## THE REQUEST
The data below holds the lines to copy: everything from the line containing "for path in" to the line containing "for t, *values", both ends included, set down exactly.

## DATA SEGMENT
—————
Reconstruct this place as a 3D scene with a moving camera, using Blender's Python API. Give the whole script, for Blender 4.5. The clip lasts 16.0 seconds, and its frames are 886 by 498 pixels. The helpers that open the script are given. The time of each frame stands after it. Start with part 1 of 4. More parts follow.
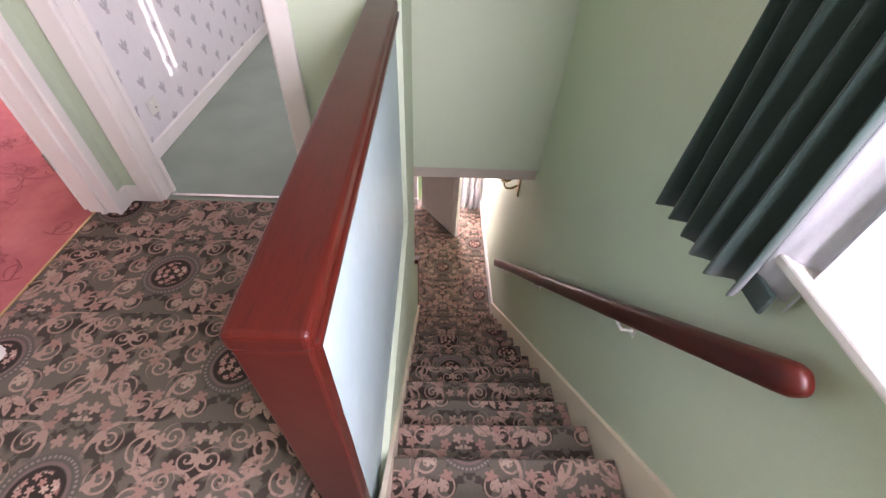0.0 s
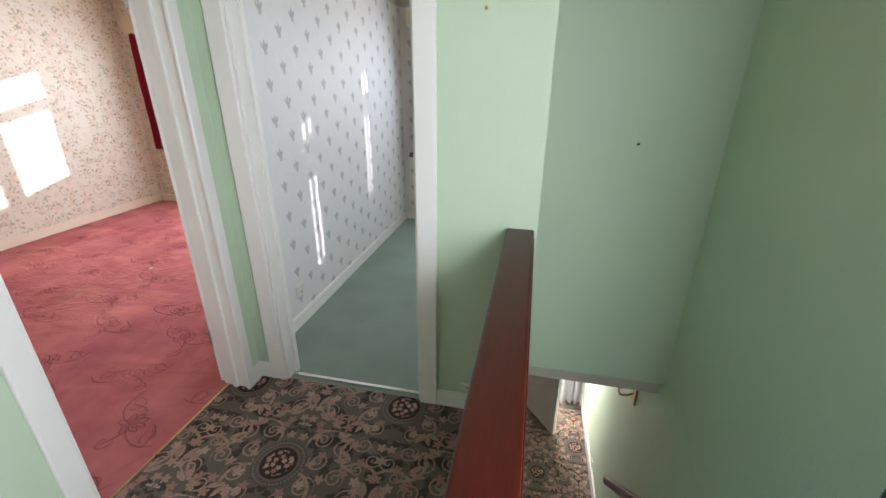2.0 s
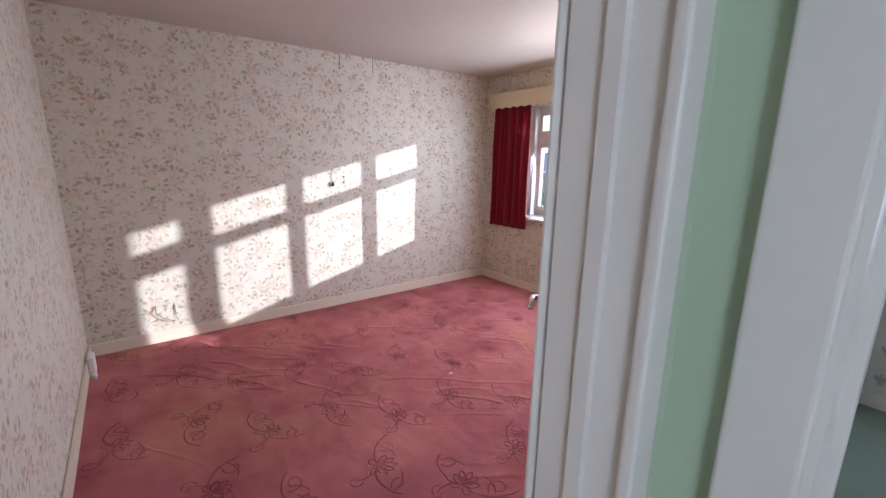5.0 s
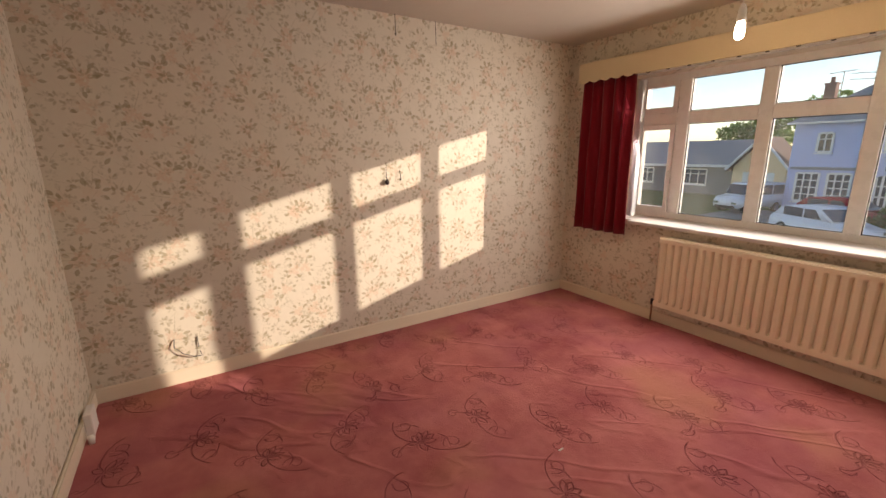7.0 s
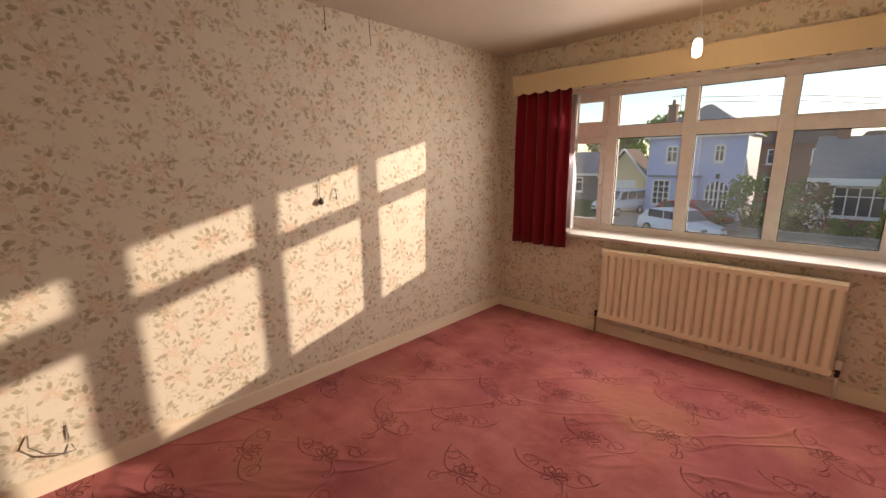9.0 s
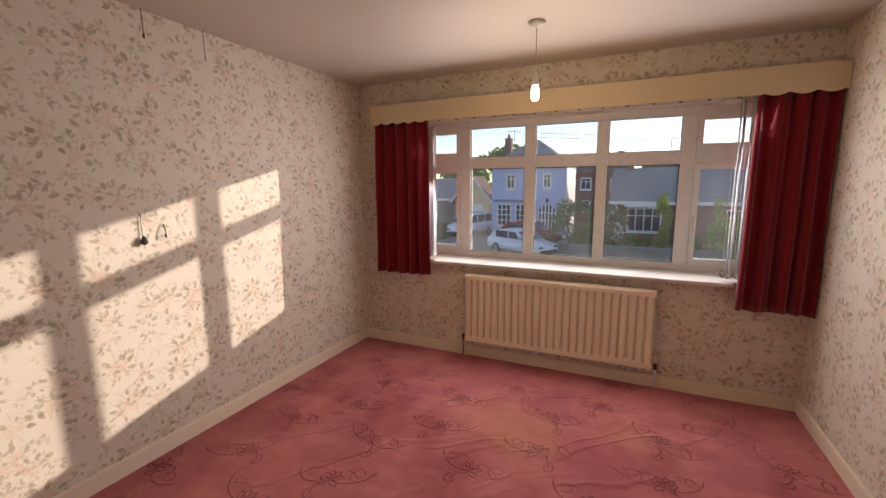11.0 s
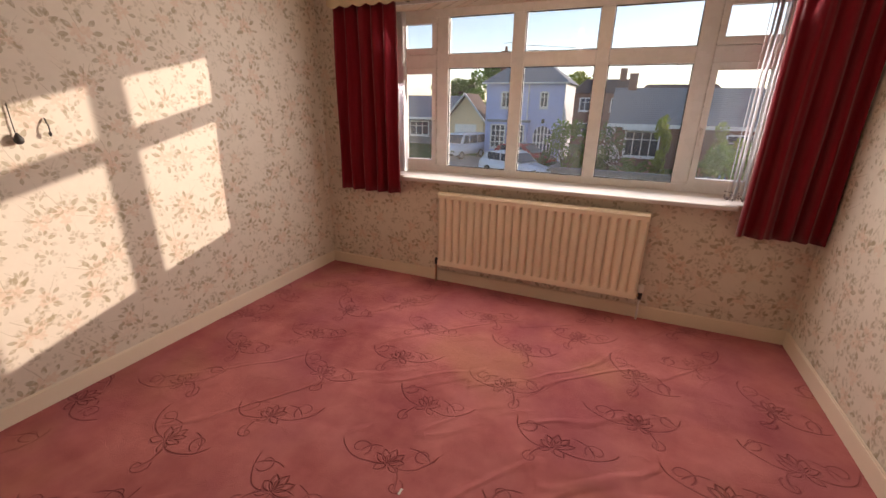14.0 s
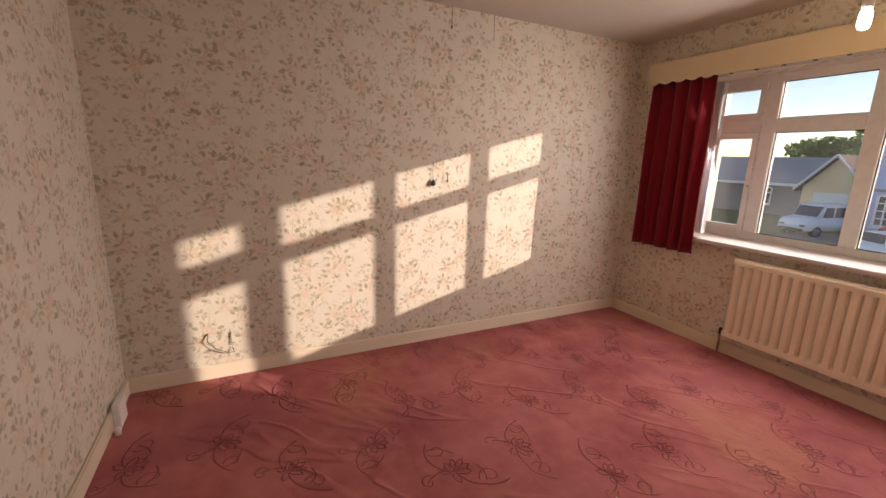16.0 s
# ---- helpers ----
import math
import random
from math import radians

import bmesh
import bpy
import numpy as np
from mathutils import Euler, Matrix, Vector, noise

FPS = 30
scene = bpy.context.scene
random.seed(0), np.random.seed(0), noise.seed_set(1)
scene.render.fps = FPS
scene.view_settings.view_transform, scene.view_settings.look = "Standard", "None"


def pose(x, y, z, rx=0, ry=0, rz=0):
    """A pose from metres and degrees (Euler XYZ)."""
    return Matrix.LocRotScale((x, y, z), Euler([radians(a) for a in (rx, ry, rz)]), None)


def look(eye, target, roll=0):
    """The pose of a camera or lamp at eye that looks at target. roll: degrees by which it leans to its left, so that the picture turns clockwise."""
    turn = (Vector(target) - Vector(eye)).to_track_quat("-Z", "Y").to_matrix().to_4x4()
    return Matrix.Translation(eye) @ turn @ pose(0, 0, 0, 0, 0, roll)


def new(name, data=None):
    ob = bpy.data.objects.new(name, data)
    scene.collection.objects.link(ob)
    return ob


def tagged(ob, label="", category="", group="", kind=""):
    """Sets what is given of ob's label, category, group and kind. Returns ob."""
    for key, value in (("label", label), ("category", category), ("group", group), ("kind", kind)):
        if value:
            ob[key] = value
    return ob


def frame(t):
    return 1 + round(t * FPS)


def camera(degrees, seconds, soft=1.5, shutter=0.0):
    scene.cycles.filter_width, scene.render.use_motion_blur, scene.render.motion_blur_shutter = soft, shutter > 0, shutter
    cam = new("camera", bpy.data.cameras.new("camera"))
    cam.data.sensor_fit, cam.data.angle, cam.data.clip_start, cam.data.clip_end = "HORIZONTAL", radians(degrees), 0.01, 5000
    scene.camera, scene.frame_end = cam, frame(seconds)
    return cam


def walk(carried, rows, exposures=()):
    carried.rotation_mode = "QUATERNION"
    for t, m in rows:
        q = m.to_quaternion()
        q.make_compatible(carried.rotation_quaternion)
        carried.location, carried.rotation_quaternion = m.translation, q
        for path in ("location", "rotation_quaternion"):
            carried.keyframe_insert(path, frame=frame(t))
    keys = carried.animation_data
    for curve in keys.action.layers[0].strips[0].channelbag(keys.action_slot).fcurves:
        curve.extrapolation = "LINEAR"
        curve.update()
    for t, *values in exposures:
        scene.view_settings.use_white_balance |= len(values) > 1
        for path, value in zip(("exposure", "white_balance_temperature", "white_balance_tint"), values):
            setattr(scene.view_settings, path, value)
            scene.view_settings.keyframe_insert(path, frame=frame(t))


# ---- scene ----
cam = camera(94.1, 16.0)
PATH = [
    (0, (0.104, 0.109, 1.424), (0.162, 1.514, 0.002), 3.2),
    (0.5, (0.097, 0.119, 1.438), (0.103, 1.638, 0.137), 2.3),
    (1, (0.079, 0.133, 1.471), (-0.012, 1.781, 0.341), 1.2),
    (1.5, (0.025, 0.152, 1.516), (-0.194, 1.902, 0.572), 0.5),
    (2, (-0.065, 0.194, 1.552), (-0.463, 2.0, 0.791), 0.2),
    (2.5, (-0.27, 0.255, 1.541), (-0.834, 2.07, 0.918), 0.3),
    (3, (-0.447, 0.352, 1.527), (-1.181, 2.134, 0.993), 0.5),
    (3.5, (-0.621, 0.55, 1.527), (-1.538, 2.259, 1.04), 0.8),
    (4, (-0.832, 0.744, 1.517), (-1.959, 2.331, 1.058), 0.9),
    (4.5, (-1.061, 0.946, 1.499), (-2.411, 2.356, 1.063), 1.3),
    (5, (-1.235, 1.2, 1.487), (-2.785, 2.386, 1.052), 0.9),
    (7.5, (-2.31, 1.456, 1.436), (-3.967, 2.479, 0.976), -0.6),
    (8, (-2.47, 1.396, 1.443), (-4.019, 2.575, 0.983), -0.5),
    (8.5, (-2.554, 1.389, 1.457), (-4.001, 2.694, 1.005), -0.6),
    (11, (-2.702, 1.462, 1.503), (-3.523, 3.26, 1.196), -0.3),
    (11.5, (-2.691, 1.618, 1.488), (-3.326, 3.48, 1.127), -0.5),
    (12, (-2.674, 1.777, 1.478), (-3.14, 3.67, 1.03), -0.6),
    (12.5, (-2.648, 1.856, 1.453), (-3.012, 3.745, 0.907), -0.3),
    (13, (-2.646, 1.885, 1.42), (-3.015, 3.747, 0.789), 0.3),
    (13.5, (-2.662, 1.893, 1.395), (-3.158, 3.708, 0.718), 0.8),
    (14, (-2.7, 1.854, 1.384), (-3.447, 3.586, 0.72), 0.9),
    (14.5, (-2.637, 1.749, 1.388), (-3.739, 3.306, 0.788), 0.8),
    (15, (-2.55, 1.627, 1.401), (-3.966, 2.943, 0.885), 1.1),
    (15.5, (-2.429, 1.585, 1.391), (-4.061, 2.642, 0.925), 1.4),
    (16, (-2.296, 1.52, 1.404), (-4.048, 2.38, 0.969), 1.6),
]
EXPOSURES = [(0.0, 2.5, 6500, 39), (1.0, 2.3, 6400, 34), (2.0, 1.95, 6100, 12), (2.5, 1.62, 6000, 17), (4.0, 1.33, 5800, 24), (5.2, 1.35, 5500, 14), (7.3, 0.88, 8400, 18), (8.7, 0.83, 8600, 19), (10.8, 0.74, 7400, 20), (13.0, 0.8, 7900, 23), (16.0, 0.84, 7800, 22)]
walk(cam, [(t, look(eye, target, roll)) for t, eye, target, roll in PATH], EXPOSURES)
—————
## OUTPUT FOR THIS TASK
        for path in ("location", "rotation_quaternion"):
            carried.keyframe_insert(path, frame=frame(t))
    keys = carried.animation_data
    for curve in keys.action.layers[0].strips[0].channelbag(keys.action_slot).fcurves:
        curve.extrapolation = "LINEAR"
        curve.update()
    for t, *values in exposures:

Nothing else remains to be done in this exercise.